Lab Series
Patek Philippe is one of the few remaining bastions of traditional watchmaking, but one would be remiss to think of Patek Philippe as a firm that’s got its head stuck in the 1800s. Not only has the company continually stayed abreast of technology, it leads the industry in seeking out the most cutting-edge materials and production techniques.
Since 2005, Patek Philippe has embarked on what it termed the Advanced Research project. This marked its first official foray into the most promising futuristic technology for watchmaking: silicon. Offering a host of benefits including to-the-micron fabrication precision, amagnetism and hitherto unprecedented hardness, silicon allowed Patek Philippe to make an escapement wheel that required no lubrication. It was called the Silinvar escape wheel and it debuted in the Annual Calendar Ref 5250.

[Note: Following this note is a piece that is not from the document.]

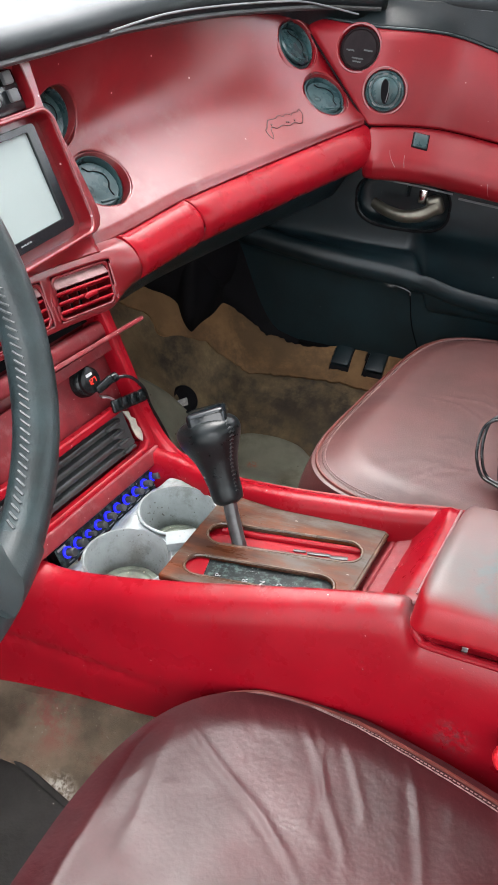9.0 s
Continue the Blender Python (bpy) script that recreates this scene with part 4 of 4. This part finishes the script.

In 2006, Patek Philippe launched a balance spring also made of Silinvar. Named the Spiromax balance spring, it brought all of the known advantages of silicon into the heart of the watch, yielding higher timekeeping precision and lower propensity for wear and tear. What gives the Spiromax its faculty for superior chronometric performance is a short length of the spring on the outermost part that’s slightly thickened. The Annual Calendar Ref 5350 was the first watch to be made with a Spiromax balance spring.
Next, in 2008, was the Pulsomax escapement, which included the Silinvar escape wheel, Spiromax balance spring and a silicon lever. Used in the Annual Calendar Ref 5450, the latter was made without pallet stones because of the friction-free properties of silicon.
Then, in 2011, the entire regulating organ of the movement was made in silicon. With the introduction of a silicon balance wheel named GyromaxSi, the system was called Oscillomax. GyromaxSi sports a wholly different geometry than conventional balance wheels and proffers extreme lightness at the centre but maximum weight distribution to the outermost edges thanks to adjustable gold weights. The Perpetual Calendar Ref 5550 was the first watch made with the Oscillomax system.
Six years after Ref 5550, Patek Philippe unveiled the next chapter of this riveting series.
The Aquanaut Travel Time Ref 5650 takes the Advanced Research project down a different path. Its main technical achievement is what Patek Philippe has called the compliant mechanism, a single component device that allows the GMT function to be adjusted forwards and backwards.
The most amazing thing about the compliant mechanism is that it allows the manufacture to greatly reduce the overall number of components needed for the GMT function. A conventional GMT device requires about 37 individual parts while in Ref 5650 there are just 12. It operates on the principle of leaf springs, which are the thin filigreed criss-crossing parts of the mechanism. Pushing the buttons causes the springs to flex and releasing them brings the springs back to their original position.
Ref 5650 also comes with an improved Spiromax balance spring with a thickened region not just on the outermost part but also near its core. This has the effect of increasing the rate stability of the watch to -1/+2 seconds per day (earlier Spiromax springs have a -3/+2 maximum daily rate deviation).
Patek Philippe’s Advanced Research project started out as an expansion of its R&D on silicon in watchmaking, but with Ref 5650 it has gone beyond that. Advanced Research offers a glimpse into the most brilliant minds of the manufacture and hints at the direction in which the company – and watchmaking at large – is heading.